In this chapter, the prophet speaks the words of that song. This is the poetry of the eternal promise -- a hymn about what it will be like when God at last sends his Messiah to restore Jerusalem and gather his people back. It is unabashedly lavish in its detail, fleshy and physical in its sensory delight. You can almost imagine Isaiah standing on the holy mountain of Zion and proclaiming, 'God with his Legions will make a feast . . . on this mountain, of fat things. A feast of fine wine and fat cuts of meat. Fine, sophisticated wine' (verse 6).

In previous chapters, we saw Isaiah's disgust at the material excess of 8th-century BC Jerusalem. We heard him predict that God would deprive his people of the riches which they had hoarded unscrupulously and to which they had become cripplingly attached. But here we are reminded that neither God nor his prophet despises physical abundance or pleasure per se. On the contrary: good food and fine wine are the tangible evidence that God himself chooses to give of his own surpassing goodness. Loving him and being with him, says Isaiah, is like relishing a hunk of tender meat.

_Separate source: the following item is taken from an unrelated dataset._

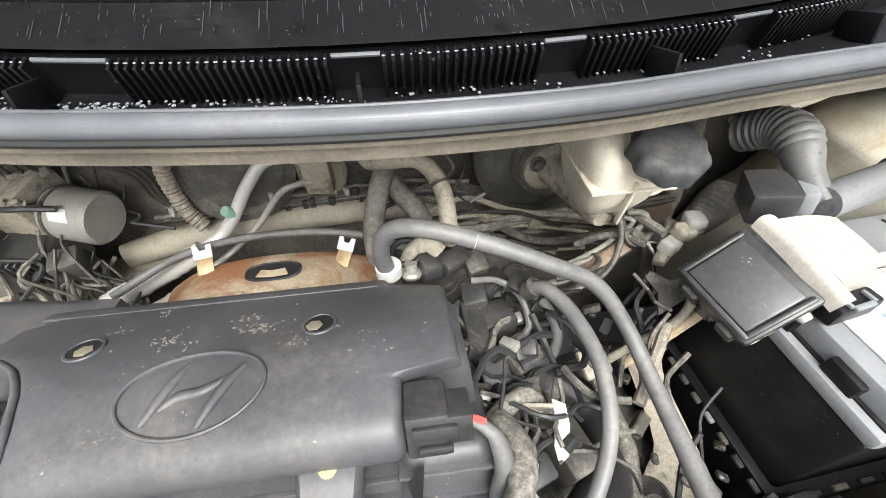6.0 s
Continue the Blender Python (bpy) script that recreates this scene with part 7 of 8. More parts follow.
clu = thing("engine_end_wiring", (0.20, 0.05, 0.78), "tangle of dusty plugs and leads at the engine end", "wiring loom")
random.seed(4)
for i, (x, y, z, sx, sy, sz, rz, m_) in enumerate((
    (0.150, 0.118, 0.870, 0.026, 0.022, 0.018, 20, PLASTIC), (0.170, 0.120, 0.872, 0.030, 0.018, 0.014, 35, PLASTIC), (0.190, 0.118, 0.866, 0.020, 0.024, 0.016, 10, GRIME),
    (0.185, 0.092, 0.850, 0.022, 0.026, 0.022, 0, PLASTIC), (0.205, 0.108, 0.848, 0.026, 0.020, 0.018, 25, PLASTIC), (0.200, 0.070, 0.838, 0.030, 0.030, 0.030, 15, PLASTIC),
    (0.178, 0.060, 0.842, 0.020, 0.050, 0.030, 0, PLASTIC), (0.215, 0.040, 0.832, 0.034, 0.030, 0.024, 30, GRIME), (0.190, 0.030, 0.830, 0.024, 0.030, 0.030, 5, PLASTIC),
    (0.225, 0.010, 0.825, 0.028, 0.030, 0.022, 40, GRIME), (0.190, -0.005, 0.822, 0.026, 0.024, 0.024, 12, PLASTIC), (0.235, 0.095, 0.85, 0.030, 0.020, 0.018, -20, GRIME),
    (0.255, 0.060, 0.82, 0.030, 0.030, 0.020, 15, PLASTIC), (0.240, -0.030, 0.80, 0.030, 0.040, 0.03, 20, GRIME), (0.205, -0.045, 0.815, 0.03, 0.02, 0.02, 20, PLASTIC))):
    part("plug", rbox((x, y, z), (sx, sy, sz), (12 * math.sin(i), 10 * math.cos(i), rz), 0.003), m_, clu)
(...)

But in order to love God's gifts rightly, we have to love God more than them. Sometimes that takes deprivation, which is what the Jewish people are about to suffer at the hands of Babylon. Riches in Jerusalem have surpassed mercy and justice in importance, which means that riches have become instruments of death rather than delights of life. Knowing that the Jews will therefore suffer a period of hunger and pain in order to re-learn their reliance upon God, Isaiah does not neglect to assure his people in no uncertain terms that loss is not the final word. Pain is to come, but it is pain in service of richer joy and deeper pleasure. That promise is what will sustain the faithful in hope as they go into exile.

It is also that promise, and only that promise, which can sustain us in the face of this fallen world. We Christians spend a lot of time insisting that suffering is baked into human life, and we're keen to proclaim that God is good nevertheless -- that he has taken our brokenness into account and will save us in the end. But in order to make that insistence plausible, we have to found our hope on the genuine and unmitigated pleasure of what is to come. If Christians are warned against hedonism then we are also, it seems to me, forbidden from that dour disdain of pleasure that too often makes religion grim and tight-lipped. God's gifts are good, and what God promises is better still. All true pleasure, if properly enjoyed, is sanctified by God as a foretaste of how excellent it will be to meet him. That day of days will be a feast indeed.